Ce qui a marqué Andrée, dans ces témoignages, « c’est la foi qu’ont ces personnes dans l’école… et, en tant qu’enseignante, on ne peut que s’appuyer sur cette foi ». « Si on veut que les choses changent à l’école, je ne vois qu’une chose : dialoguer, dialoguer, dialoguer, avec les enseignants, et avec les parents » (Paulette, militante ATD, 63 ans). Et pour que la rencontre puisse se faire, il faut qu’on arrive à porter un regard sur chacun. Et c’est l’enfant en difficulté, c’est l’enfant en souffrance qui me fait être enseignante ».

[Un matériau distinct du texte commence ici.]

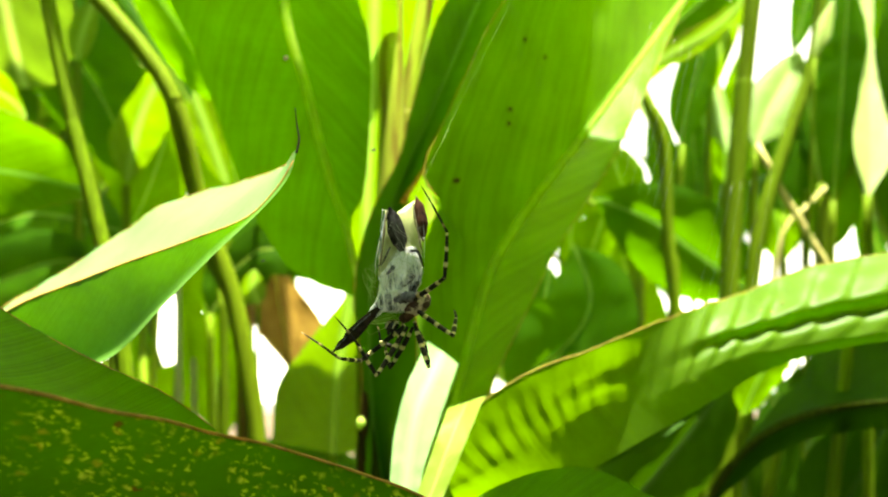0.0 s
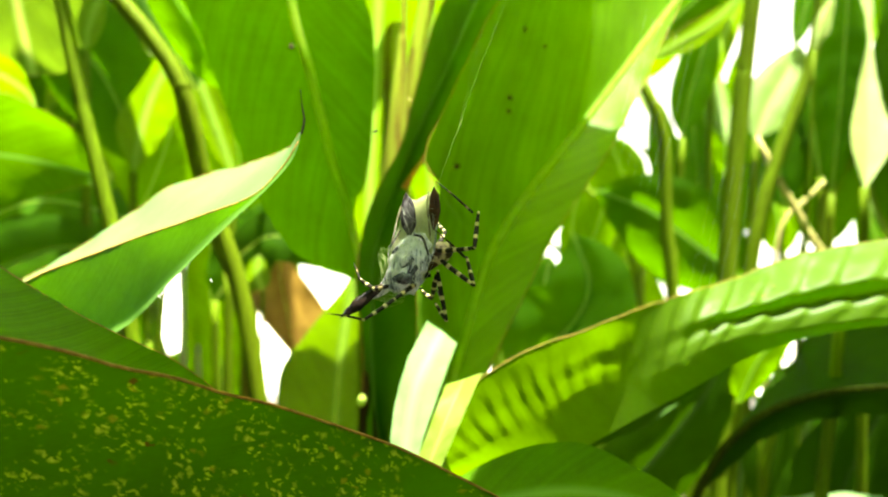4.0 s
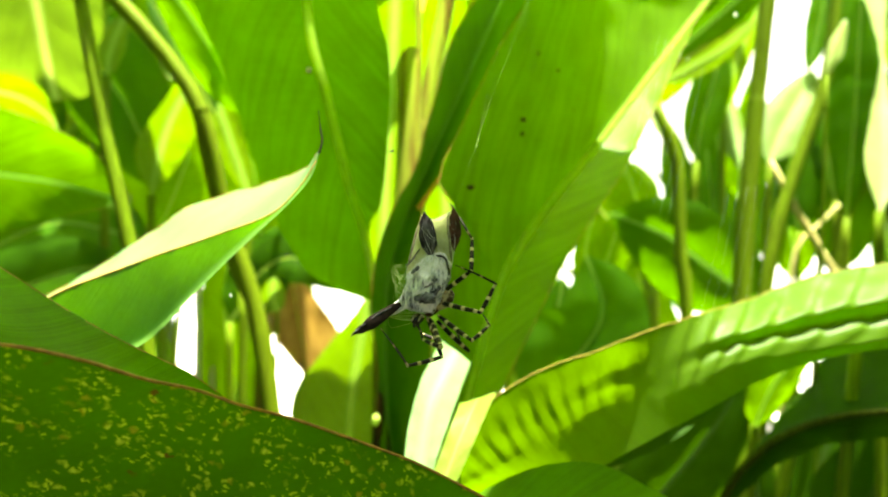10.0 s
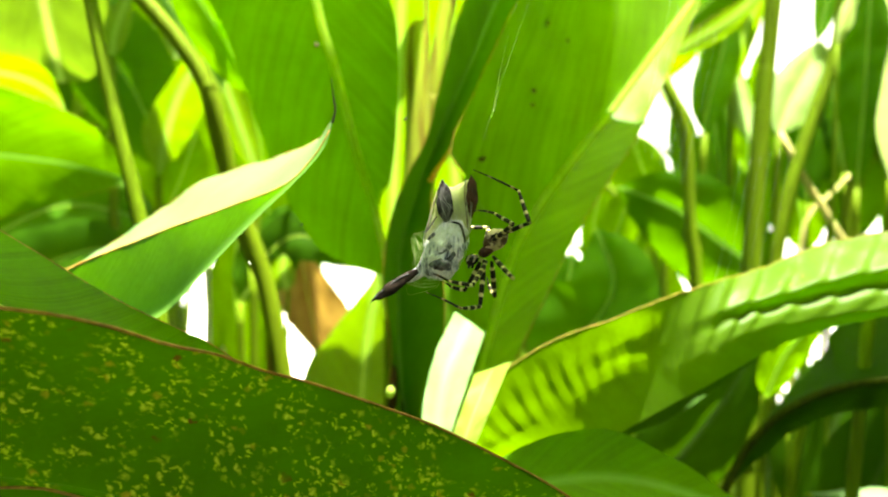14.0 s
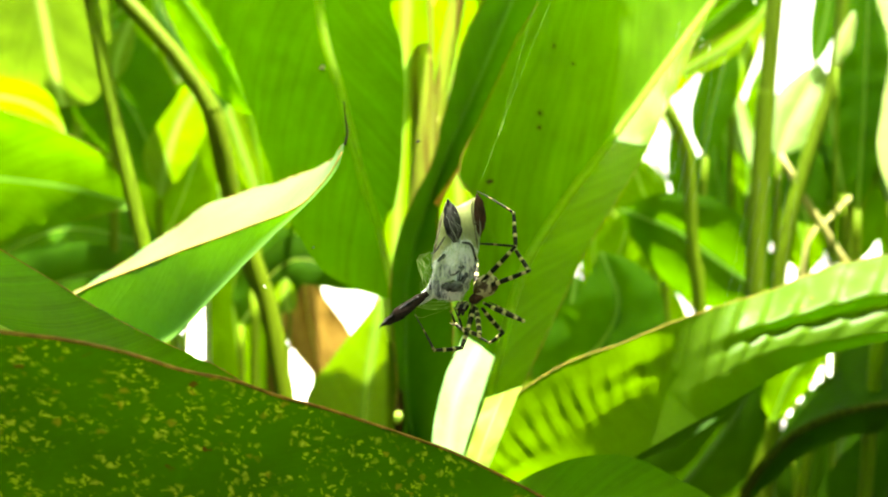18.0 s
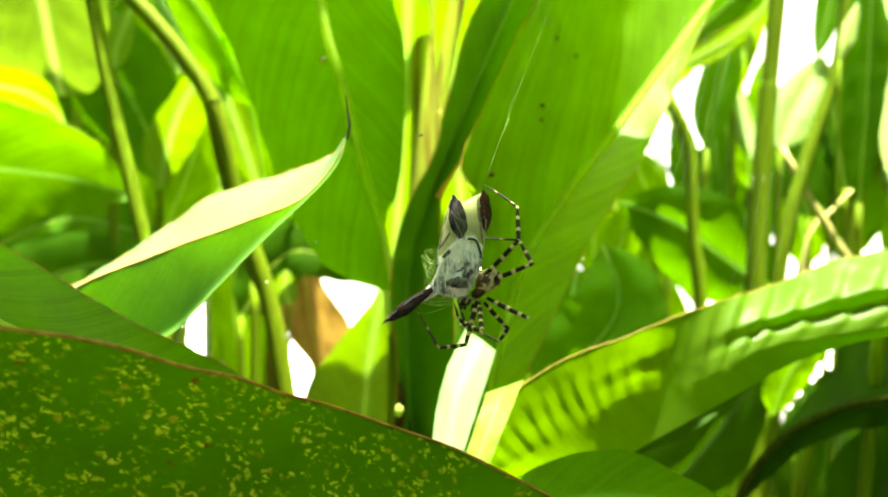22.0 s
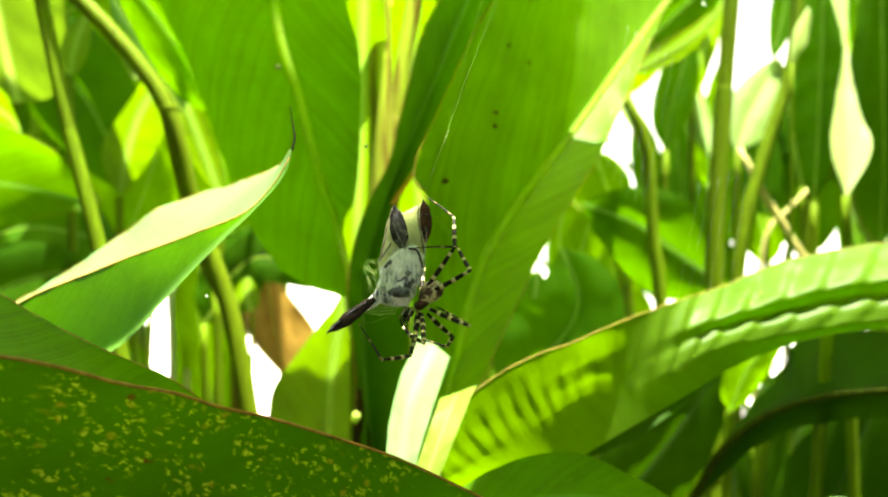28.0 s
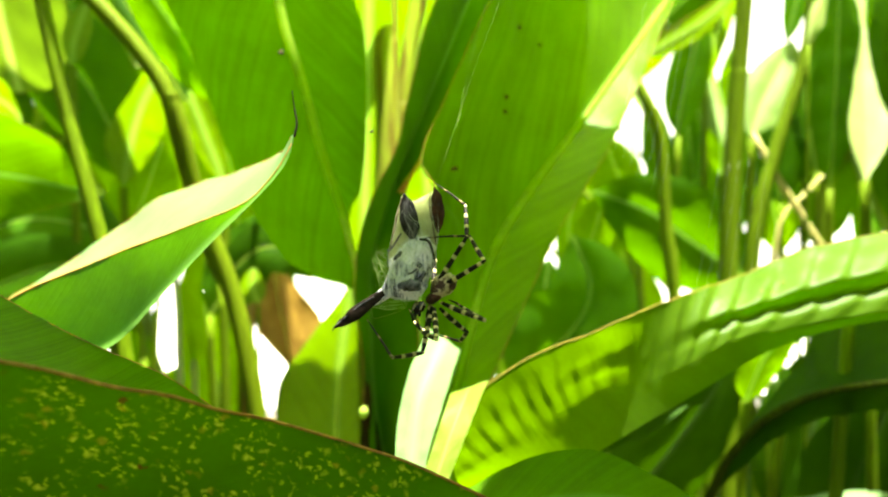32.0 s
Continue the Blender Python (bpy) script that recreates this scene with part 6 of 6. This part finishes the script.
def motions():
    walk(PREY, [
        (0.0, prey_pose(-0.0095, 0.2750, 1.0027, -7.5, 25.0)),
        (0.4, prey_pose(-0.0052, 0.2750, 1.0009, -1.3, 60.0)),
        (0.8, prey_pose(-0.0066, 0.2750, 1.0025, 2.7, 10.0)),
        (1.0, prey_pose(-0.0067, 0.2750, 0.9989, 0.9, 0.0)),
        (1.2, prey_pose(-0.0058, 0.2750, 1.0017, -1.9, 40.0)),
        (1.6, prey_pose(-0.0080, 0.2750, 1.0014, -1.2, 45.0)),
        (2.0, prey_pose(-0.0083, 0.2750, 0.9998, -2.3, 15.0)),
        (2.4, prey_pose(-0.0094, 0.2750, 0.9995, -2.7, 55.0)),
        (2.8, prey_pose(-0.0076, 0.2750, 1.0009, -2.2, 10.0)),
        (3.0, prey_pose(-0.0001, 0.2750, 0.9970, 1.4, 45.0)),
        (3.2, prey_pose(-0.0054, 0.2750, 1.0017, -0.4, 60.0)),
        (3.5, prey_pose(-0.0048, 0.2750, 1.0003, 0.2, -30.0)),
        (4.5, prey_pose(-0.0054, 0.2750, 0.9998, 0.1, -15.0)),
        (5.5, prey_pose(-0.0061, 0.2750, 0.9993, -0.0, 0.0)),
        (6.0, prey_pose(-0.0056, 0.2750, 1.0000, -0.6, 0.0)),
        (6.5, prey_pose(-0.0051, 0.2750, 0.9992, 0.7, 0.0)),
        (7.0, prey_pose(-0.0045, 0.2750, 0.9992, 0.1, 0.0)),
        (7.5, prey_pose(-0.0043, 0.2750, 0.9990, 1.0, 0.0)),
        (8.0, prey_pose(-0.0054, 0.2750, 0.9993, 0.8, 0.0)),
        (8.5, prey_pose(-0.0063, 0.2750, 0.9992, 0.4, 0.0)),
        (9.0, prey_pose(-0.0056, 0.2750, 0.9994, 0.4, 0.0)),
        (9.5, prey_pose(-0.0051, 0.2750, 0.9985, 1.1, 0.0)),
        (10.0, prey_pose(-0.0046, 0.2750, 0.9993, 0.8, 0.0)),
        (10.5, prey_pose(-0.0053, 0.2750, 0.9991, 0.4, 0.0)),
        (11.0, prey_pose(-0.0055, 0.2750, 0.9992, 0.1, 0.0)),
        (11.5, prey_pose(-0.0052, 0.2750, 0.9990, 0.8, 0.0)),
        (12.0, prey_pose(-0.0051, 0.2750, 0.9986, 0.9, 0.0)),
        (12.5, prey_pose(-0.0058, 0.2750, 0.9987, 0.8, 0.0)),
        (13.0, prey_pose(-0.0056, 0.2750, 0.9989, 1.0, 0.0)),
        (13.5, prey_pose(-0.0051, 0.2750, 0.9989, 1.2, 0.0)),
        (14.0, prey_pose(-0.0045, 0.2750, 0.9988, 2.3, -15.0)),
        (14.5, prey_pose(-0.0047, 0.2750, 0.9986, -0.4, -50.0)),
        (15.5, prey_pose(-0.0045, 0.2750, 0.9979, 1.1, -25.0)),
        (16.5, prey_pose(-0.0042, 0.2750, 0.9978, 1.0, 0.0)),
        (17.0, prey_pose(-0.0057, 0.2750, 0.9985, 0.2, 0.0)),
        (17.5, prey_pose(-0.0068, 0.2750, 0.9987, -0.1, 0.0)),
        (18.0, prey_pose(-0.0076, 0.2750, 0.9993, -0.6, 0.0)),
        (18.5, prey_pose(-0.0076, 0.2750, 0.9993, -0.6, 0.0)),
        (19.0, prey_pose(-0.0064, 0.2750, 0.9990, -0.1, 0.0)),
        (19.5, prey_pose(-0.0058, 0.2750, 0.9987, -0.1, 0.0)),
        (20.0, prey_pose(-0.0054, 0.2750, 0.9985, 0.4, 0.0)),
        (20.5, prey_pose(-0.0051, 0.2750, 0.9988, 0.4, 0.0)),
        (21.0, prey_pose(-0.0059, 0.2750, 0.9989, 0.4, 0.0)),
        (21.5, prey_pose(-0.0064, 0.2750, 0.9992, -0.2, 0.0)),
        (22.0, prey_pose(-0.0069, 0.2750, 0.9992, -0.3, 0.0)),
        (22.5, prey_pose(-0.0069, 0.2750, 0.9988, -0.4, 0.0)),
        (23.0, prey_pose(-0.0065, 0.2750, 0.9991, -0.1, 0.0)),
        (23.5, prey_pose(-0.0062, 0.2750, 0.9987, 0.2, 0.0)),
        (24.0, prey_pose(-0.0060, 0.2750, 0.9992, 0.2, 0.0)),
        (24.5, prey_pose(-0.0060, 0.2750, 0.9988, 0.1, 0.0)),
        (25.0, prey_pose(-0.0063, 0.2750, 0.9991, 0.0, 0.0)),
        (25.5, prey_pose(-0.0057, 0.2750, 0.9997, 0.2, 0.0)),
        (27.5, prey_pose(-0.0066, 0.2750, 0.9993, -0.4, 0.0)),
        (28.0, prey_pose(-0.0066, 0.2750, 0.9996, -0.5, 0.0)),
        (28.5, prey_pose(-0.0063, 0.2750, 0.9993, -0.1, 0.0)),
        (29.0, prey_pose(-0.0066, 0.2750, 0.9989, -0.1, 0.0)),
        (29.5, prey_pose(-0.0060, 0.2750, 0.9993, -0.3, 0.0)),
        (30.0, prey_pose(-0.0067, 0.2750, 0.9993, -0.2, 0.0)),
        (30.5, prey_pose(-0.0063, 0.2750, 0.9997, -0.4, 0.0)),
        (31.0, prey_pose(-0.0061, 0.2750, 0.9994, 0.1, 0.0)),
        (31.5, prey_pose(-0.0062, 0.2750, 0.9995, 0.1, 0.0)),
        (32.0, prey_pose(-0.0059, 0.2750, 0.9997, -0.1, 0.0)),
    ])
    walk(SPIDER, [
        (0.0, pose(0.0020, 0.2770, 0.9875)),
        (0.4, pose(0.0067, 0.2770, 0.9858)),
        (0.8, pose(0.0062, 0.2770, 0.9857)),
        (1.0, pose(0.0079, 0.2770, 0.9799)),
        (1.2, pose(0.0095, 0.2770, 0.9826)),
        (1.6, pose(0.0066, 0.2770, 0.9855)),
        (2.0, pose(0.0064, 0.2770, 0.9864)),
        (2.4, pose(0.0090, 0.2770, 0.9904)),
        (2.8, pose(0.0149, 0.2770, 0.9974)),
        (3.0, pose(0.0215, 0.2770, 0.9951)),
        (3.2, pose(0.0148, 0.2770, 0.9990)),
        (3.5, pose(0.0127, 0.2770, 0.9983)),
        (4.5, pose(0.0081, 0.2770, 0.9932)),
        (5.5, pose(0.0036, 0.2770, 0.9880)),
        (6.0, pose(0.0023, 0.2770, 0.9859)),
        (6.5, pose(0.0029, 0.2770, 0.9856)),
        (7.0, pose(0.0042, 0.2770, 0.9852)),
        (7.5, pose(0.0048, 0.2770, 0.9856)),
        (8.0, pose(0.0047, 0.2770, 0.9863)),
        (8.5, pose(0.0043, 0.2770, 0.9858)),
        (9.0, pose(0.0056, 0.2770, 0.9861)),
        (9.5, pose(0.0057, 0.2770, 0.9850)),
        (10.0, pose(0.0060, 0.2770, 0.9850)),
        (10.5, pose(0.0053, 0.2770, 0.9843)),
        (11.0, pose(0.0053, 0.2770, 0.9842)),
        (11.5, pose(0.0050, 0.2770, 0.9835)),
        (12.0, pose(0.0049, 0.2770, 0.9829)),
        (12.5, pose(0.0045, 0.2770, 0.9828)),
        (13.0, pose(0.0048, 0.2770, 0.9829)),
        (13.5, pose(0.0055, 0.2770, 0.9829)),
        (14.0, pose(0.0194, 0.2770, 0.9942)),
        (14.5, pose(0.0164, 0.2770, 1.0009)),
        (15.5, pose(0.0146, 0.2770, 0.9922)),
        (16.5, pose(0.0137, 0.2770, 0.9839)),
        (17.0, pose(0.0122, 0.2770, 0.9847)),
        (17.5, pose(0.0108, 0.2770, 0.9850)),
        (18.0, pose(0.0096, 0.2770, 0.9856)),
        (18.5, pose(0.0092, 0.2770, 0.9858)),
        (19.0, pose(0.0098, 0.2770, 0.9859)),
        (19.5, pose(0.0106, 0.2770, 0.9859)),
        (20.0, pose(0.0107, 0.2770, 0.9859)),
        (20.5, pose(0.0106, 0.2770, 0.9856)),
        (21.0, pose(0.0098, 0.2770, 0.9859)),
        (21.5, pose(0.0097, 0.2770, 0.9862)),
        (22.0, pose(0.0093, 0.2770, 0.9862)),
        (22.5, pose(0.0095, 0.2770, 0.9859)),
        (23.0, pose(0.0095, 0.2770, 0.9862)),
        (23.5, pose(0.0098, 0.2770, 0.9858)),
        (24.0, pose(0.0101, 0.2770, 0.9863)),
        (24.5, pose(0.0102, 0.2770, 0.9858)),
        (25.0, pose(0.0098, 0.2770, 0.9858)),
        (25.5, pose(0.0104, 0.2770, 0.9863)),
        (27.5, pose(0.0100, 0.2770, 0.9855)),
        (28.0, pose(0.0099, 0.2770, 0.9856)),
        (28.5, pose(0.0101, 0.2770, 0.9852)),
        (29.0, pose(0.0098, 0.2770, 0.9849)),
        (29.5, pose(0.0109, 0.2770, 0.9856)),
        (30.0, pose(0.0098, 0.2770, 0.9851)),
        (30.5, pose(0.0105, 0.2770, 0.9857)),
        (31.0, pose(0.0103, 0.2770, 0.9853)),
        (31.5, pose(0.0103, 0.2770, 0.9855)),
        (32.0, pose(0.0106, 0.2770, 0.9856)),
    ])
    walk(LINE, [
        (0.0, aim(0.0081, 0.2750, 1.0344)),
        (1.0, aim(0.0133, 0.2750, 1.0260)),
        (2.0, aim(0.0105, 0.2750, 1.0279)),
        (3.0, aim(0.0199, 0.2750, 1.0235)),
        (3.5, aim(0.0157, 0.2750, 1.0286)),
        (4.5, aim(0.0147, 0.2750, 1.0277)),
        (5.5, aim(0.0136, 0.2750, 1.0268)),
        (6.0, aim(0.0139, 0.2750, 1.0276)),
        (6.5, aim(0.0149, 0.2750, 1.0265)),
        (7.0, aim(0.0155, 0.2750, 1.0268)),
        (7.5, aim(0.0159, 0.2750, 1.0261)),
        (8.0, aim(0.0143, 0.2750, 1.0260)),
        (8.5, aim(0.0135, 0.2750, 1.0264)),
        (9.0, aim(0.0141, 0.2750, 1.0264)),
        (9.5, aim(0.0149, 0.2750, 1.0254)),
        (10.0, aim(0.0154, 0.2750, 1.0263)),
        (10.5, aim(0.0145, 0.2750, 1.0263)),
        (11.0, aim(0.0139, 0.2750, 1.0260)),
        (11.5, aim(0.0146, 0.2750, 1.0259)),
        (12.0, aim(0.0147, 0.2750, 1.0254)),
        (12.5, aim(0.0140, 0.2750, 1.0255)),
        (13.0, aim(0.0142, 0.2750, 1.0255)),
        (13.5, aim(0.0147, 0.2750, 1.0253)),
        (14.0, aim(0.0156, 0.2750, 1.0247)),
        (14.5, aim(0.0147, 0.2750, 1.0259)),
        (15.5, aim(0.0152, 0.2750, 1.0243)),
        (16.5, aim(0.0151, 0.2750, 1.0237)),
        (17.0, aim(0.0132, 0.2750, 1.0244)),
        (17.5, aim(0.0119, 0.2750, 1.0247)),
        (18.0, aim(0.0108, 0.2750, 1.0254)),
        (18.5, aim(0.0108, 0.2750, 1.0254)),
        (19.0, aim(0.0122, 0.2750, 1.0249)),
        (19.5, aim(0.0126, 0.2750, 1.0244)),
        (20.0, aim(0.0133, 0.2750, 1.0241)),
        (20.5, aim(0.0140, 0.2750, 1.0249)),
        (21.0, aim(0.0131, 0.2750, 1.0250)),
        (21.5, aim(0.0122, 0.2750, 1.0253)),
        (22.0, aim(0.0117, 0.2750, 1.0253)),
        (22.5, aim(0.0116, 0.2750, 1.0248)),
        (23.0, aim(0.0122, 0.2750, 1.0251)),
        (23.5, aim(0.0126, 0.2750, 1.0247)),
        (24.0, aim(0.0128, 0.2750, 1.0252)),
        (24.5, aim(0.0127, 0.2750, 1.0247)),
        (25.0, aim(0.0126, 0.2750, 1.0254)),
        (25.5, aim(0.0132, 0.2750, 1.0258)),
        (27.5, aim(0.0121, 0.2750, 1.0255)),
        (28.0, aim(0.0122, 0.2750, 1.0260)),
        (28.5, aim(0.0127, 0.2750, 1.0257)),
        (29.0, aim(0.0123, 0.2750, 1.0253)),
        (29.5, aim(0.0124, 0.2750, 1.0252)),
        (30.0, aim(0.0122, 0.2750, 1.0258)),
        (30.5, aim(0.0123, 0.2750, 1.0258)),
        (31.0, aim(0.0130, 0.2750, 1.0257)),
        (31.5, aim(0.0126, 0.2750, 1.0256)),
        (32.0, aim(0.0130, 0.2750, 1.0260)),
    ])
    for pieces, (coxa, lengths, table), signs in zip(SPIDER_LEGS, LEGS, DEPTHS):
        for ob, rows in zip(pieces, leg_rows(coxa, lengths, table, signs)):
            walk(ob, rows)


motions()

Lors des échanges avec le public qui ont suivi, il nous a été donné d’entendre la voix – trop rare dans nos rencontres – d’une mère d’élèves : « Ce qui est écrit dans ce livre, ça touche vraiment chaque famille dans le moindre détail. Pas que les familles pauvres. A l’école maternelle, il faut d’abord apprendre à l’enfant à aimer l’école. Aimer l’école, ça veut dire aimer la vie par la suite… Un professeur peut emmener un enfant sur les nuages, comme il peut l’enterrer dans sa classe, tout simplement… L’orientation, à mon avis, il ne faut pas qu’elle s’arrête seulement à l’école ou à un certain âge… Il faut laisser la chance pour les enfants d’aller jusqu’au niveau secondaire… Je trouve que l’enfant, à 15 ou à 16 ans, a encore le droit d’être scolarisé normalement et de ne pas aller directement au travail. Ça ne lui laisse pas vraiment la chance de choisir de lui-même. Au collège, ce sont encore des enfants, et ne pas leur donner une vaste opportunité, c’est un petit peu dommage pour eux, à cet âge-là ».
Autant de paroles - et bien d’autres à retrouver dans la « trace » de cette Rencontre-débat en cours de rédaction - portées tranquillement, posément, par des voix incarnées qui ont donné encore plus de force à ces propos sur la pédagogie, l’école, l’éducation.
Et, pour clore la soirée, cette invitation de Marie-Aleth Grard à « surtout ne rien lâcher ! »
En juin, d’autres voix à venir entendre, partager, discuter…
Le mercredi 14 juin : Rencontre-débat avec Sarah ALAMI, une passionnée de littérature et de pédagogie (de 18 h 30 à 20 h 30, à la Maison des associations de Bourtzwiller. Pour en savoir plus...
Nina Blanchot, co-fondatrice des Editions Tsarines, dans la préface qu’elle a rédigée pour l’ouvrage de Sarah Alami : « Comment lire de vieux textes avec de jeunes élèves ? ».
Sarah Alami est enseignante de lettres. Elle témoigne de postures, de démarches, de gestes professionnels qui ouvrent des possibles, des perspectives réjouissantes et porteuses de sens pour l’ensemble des acteurs de l’éducation et pour les élèves de collège et de lycée. Cette professeure dans un lycée du XIXème à Paris, « ose » être auteure de sa propre pédagogie. Elle met réellement ses élèves en activité de lecture, d’investigation, d’expression écrite ou orale, de coopération, de créativité… tout en respectant les programmes.
Le 26 juin : rencontre avec un « grand pédagogue » inattendu : Tolstoï (de 18 h 30 à 20 h 30, à la Maison des associations de Bourtzwiller) Pour en savoir plus...
Grâce au documentaire de Philippe Meirieu, c’est l’occasion de découvrir l’extrême modernité du grand romancier russe du milieu du XIXème siècle en matière de pédagogie, en totale résonance avec nos questions sur le sens de l’éducation et de l’école d’aujourd’hui… et de demain.
Fidèle à ses valeurs et à ses engagements, la Maison de la Pédagogie de Mulhouse continue d’accueillir, de croiser, de faire dialoguer les voix pour lesquelles le respect de la dignité de tous passe par la mise en œuvre de pédagogies qui font de l’accès aux savoirs pour tous et pour chacun une préoccupation permanente.